Take the data below and write out exactly the lines from the one with "Continue the Blender" through the one with "copy_thing(p, m).matrix_basis = m"; omit every other line.

◆ ◆ ◆ ◆ ◆

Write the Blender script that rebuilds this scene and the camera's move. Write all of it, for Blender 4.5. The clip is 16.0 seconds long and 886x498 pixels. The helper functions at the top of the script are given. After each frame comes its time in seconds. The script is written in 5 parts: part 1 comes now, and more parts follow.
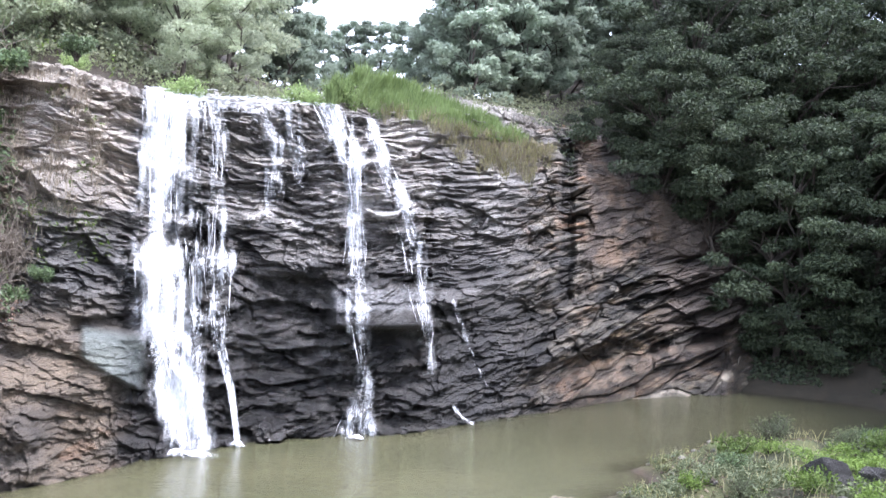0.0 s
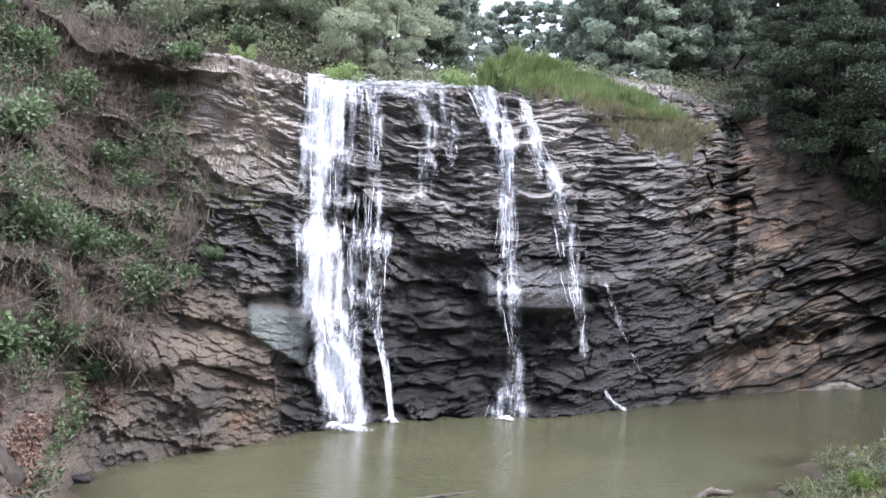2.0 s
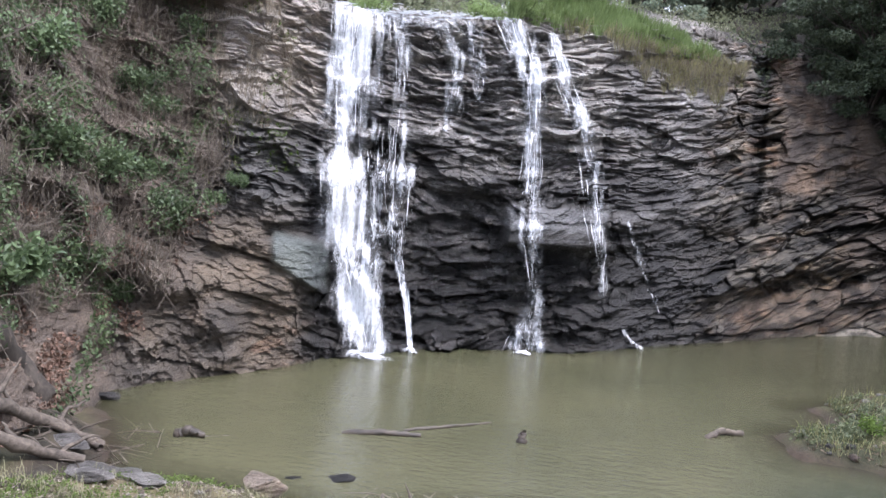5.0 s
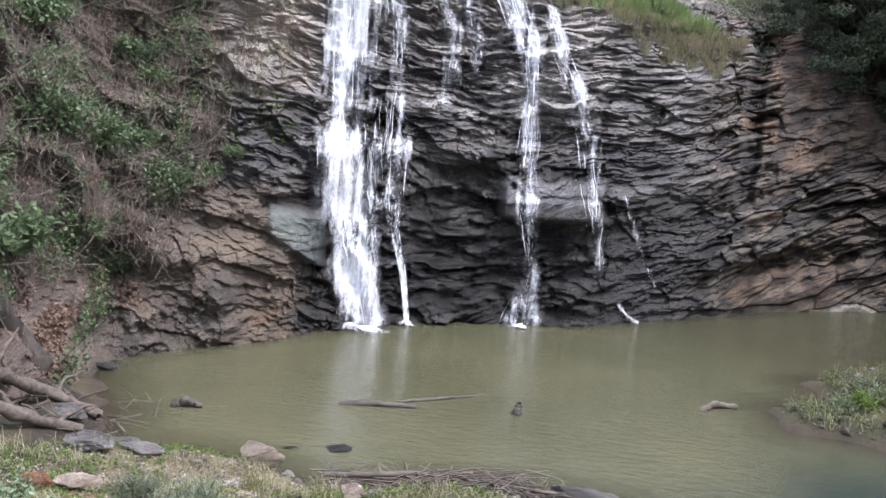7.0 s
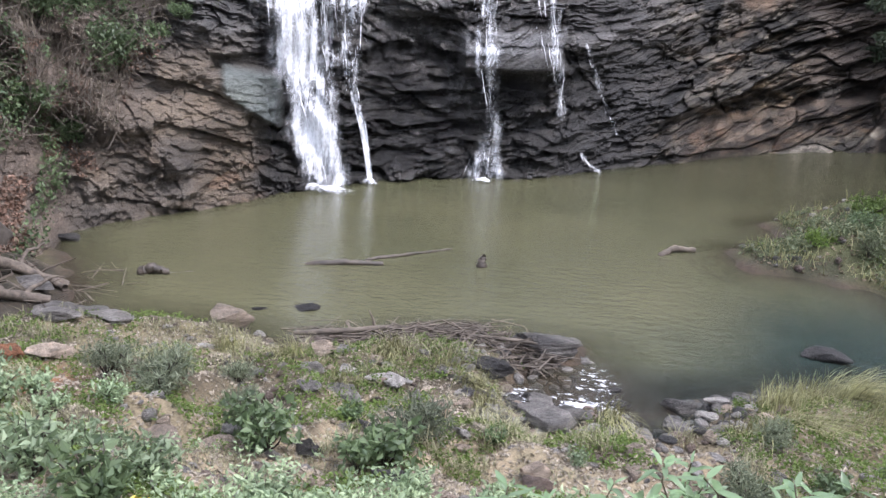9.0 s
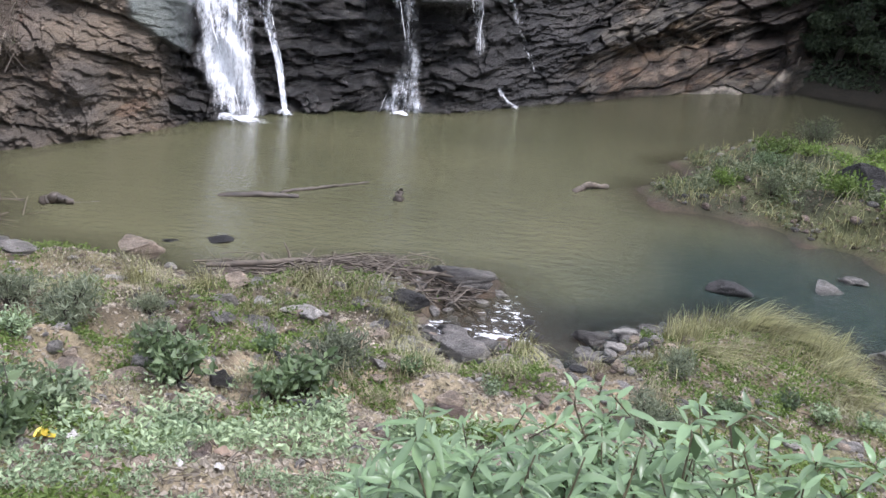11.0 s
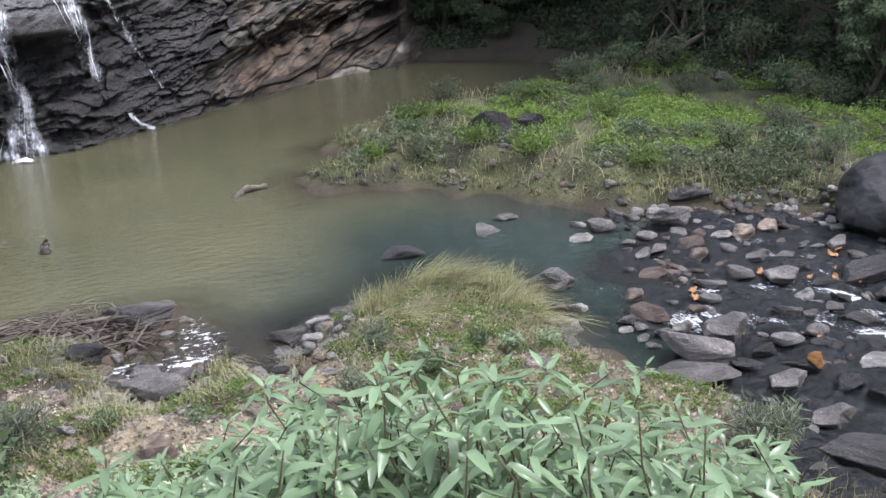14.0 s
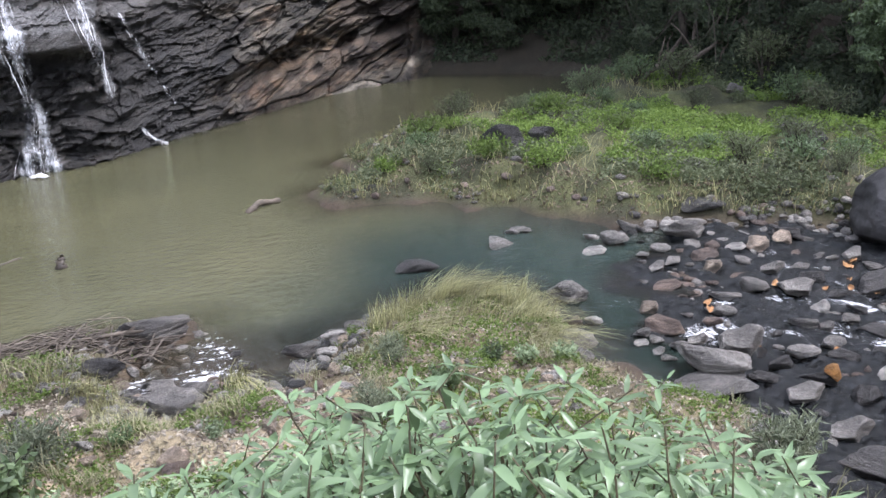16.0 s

◆ ◆ ◆ ◆ ◆

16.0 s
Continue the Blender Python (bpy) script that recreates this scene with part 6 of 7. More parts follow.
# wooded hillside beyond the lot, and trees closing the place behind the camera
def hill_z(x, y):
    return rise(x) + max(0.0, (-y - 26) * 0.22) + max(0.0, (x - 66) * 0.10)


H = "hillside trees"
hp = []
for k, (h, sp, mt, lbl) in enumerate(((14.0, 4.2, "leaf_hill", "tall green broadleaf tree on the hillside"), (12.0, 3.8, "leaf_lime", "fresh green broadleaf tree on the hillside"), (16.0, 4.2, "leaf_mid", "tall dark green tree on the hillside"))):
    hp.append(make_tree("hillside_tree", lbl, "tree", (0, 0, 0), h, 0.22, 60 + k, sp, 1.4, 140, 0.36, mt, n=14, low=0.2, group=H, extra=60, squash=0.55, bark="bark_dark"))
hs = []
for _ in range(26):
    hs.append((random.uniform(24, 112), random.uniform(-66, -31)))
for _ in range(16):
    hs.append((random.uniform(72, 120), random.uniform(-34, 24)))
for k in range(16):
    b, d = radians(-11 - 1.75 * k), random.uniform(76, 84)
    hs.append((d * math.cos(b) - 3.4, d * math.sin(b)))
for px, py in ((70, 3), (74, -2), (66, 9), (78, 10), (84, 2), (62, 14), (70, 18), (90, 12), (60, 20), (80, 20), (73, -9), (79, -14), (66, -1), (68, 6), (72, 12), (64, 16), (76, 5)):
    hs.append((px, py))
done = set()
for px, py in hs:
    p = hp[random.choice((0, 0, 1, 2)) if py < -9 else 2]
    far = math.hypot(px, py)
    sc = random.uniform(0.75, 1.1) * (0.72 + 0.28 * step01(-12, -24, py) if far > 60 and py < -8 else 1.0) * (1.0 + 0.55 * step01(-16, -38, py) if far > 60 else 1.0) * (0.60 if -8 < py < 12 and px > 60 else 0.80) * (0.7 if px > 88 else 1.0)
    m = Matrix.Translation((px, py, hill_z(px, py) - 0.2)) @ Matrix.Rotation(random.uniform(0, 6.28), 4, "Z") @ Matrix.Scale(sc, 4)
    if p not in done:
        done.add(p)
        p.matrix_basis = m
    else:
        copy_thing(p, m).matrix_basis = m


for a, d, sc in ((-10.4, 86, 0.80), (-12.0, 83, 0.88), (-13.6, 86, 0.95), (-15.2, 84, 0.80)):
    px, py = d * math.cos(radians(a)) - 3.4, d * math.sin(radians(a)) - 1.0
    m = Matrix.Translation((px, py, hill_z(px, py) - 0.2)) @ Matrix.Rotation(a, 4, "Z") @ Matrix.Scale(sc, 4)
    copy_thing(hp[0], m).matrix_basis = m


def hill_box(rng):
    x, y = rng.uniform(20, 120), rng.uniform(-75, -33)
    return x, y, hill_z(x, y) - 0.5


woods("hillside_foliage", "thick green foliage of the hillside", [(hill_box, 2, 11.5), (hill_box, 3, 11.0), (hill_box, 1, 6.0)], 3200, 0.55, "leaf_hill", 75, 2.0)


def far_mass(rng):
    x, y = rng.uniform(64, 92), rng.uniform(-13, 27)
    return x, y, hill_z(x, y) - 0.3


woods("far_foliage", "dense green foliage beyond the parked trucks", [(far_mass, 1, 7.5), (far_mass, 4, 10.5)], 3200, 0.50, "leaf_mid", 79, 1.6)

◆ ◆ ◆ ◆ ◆

■ **Solved problem**:
Continue the Blender Python (bpy) script that recreates this scene with part 6 of 7. More parts follow.
# wooded hillside beyond the lot, and trees closing the place behind the camera
def hill_z(x, y):
    return rise(x) + max(0.0, (-y - 26) * 0.22) + max(0.0, (x - 66) * 0.10)


H = "hillside trees"
hp = []
for k, (h, sp, mt, lbl) in enumerate(((14.0, 4.2, "leaf_hill", "tall green broadleaf tree on the hillside"), (12.0, 3.8, "leaf_lime", "fresh green broadleaf tree on the hillside"), (16.0, 4.2, "leaf_mid", "tall dark green tree on the hillside"))):
    hp.append(make_tree("hillside_tree", lbl, "tree", (0, 0, 0), h, 0.22, 60 + k, sp, 1.4, 140, 0.36, mt, n=14, low=0.2, group=H, extra=60, squash=0.55, bark="bark_dark"))
hs = []
for _ in range(26):
    hs.append((random.uniform(24, 112), random.uniform(-66, -31)))
for _ in range(16):
    hs.append((random.uniform(72, 120), random.uniform(-34, 24)))
for k in range(16):
    b, d = radians(-11 - 1.75 * k), random.uniform(76, 84)
    hs.append((d * math.cos(b) - 3.4, d * math.sin(b)))
for px, py in ((70, 3), (74, -2), (66, 9), (78, 10), (84, 2), (62, 14), (70, 18), (90, 12), (60, 20), (80, 20), (73, -9), (79, -14), (66, -1), (68, 6), (72, 12), (64, 16), (76, 5)):
    hs.append((px, py))
done = set()
for px, py in hs:
    p = hp[random.choice((0, 0, 1, 2)) if py < -9 else 2]
    far = math.hypot(px, py)
    sc = random.uniform(0.75, 1.1) * (0.72 + 0.28 * step01(-12, -24, py) if far > 60 and py < -8 else 1.0) * (1.0 + 0.55 * step01(-16, -38, py) if far > 60 else 1.0) * (0.60 if -8 < py < 12 and px > 60 else 0.80) * (0.7 if px > 88 else 1.0)
    m = Matrix.Translation((px, py, hill_z(px, py) - 0.2)) @ Matrix.Rotation(random.uniform(0, 6.28), 4, "Z") @ Matrix.Scale(sc, 4)
    if p not in done:
        done.add(p)
        p.matrix_basis = m
    else:
        copy_thing(p, m).matrix_basis = m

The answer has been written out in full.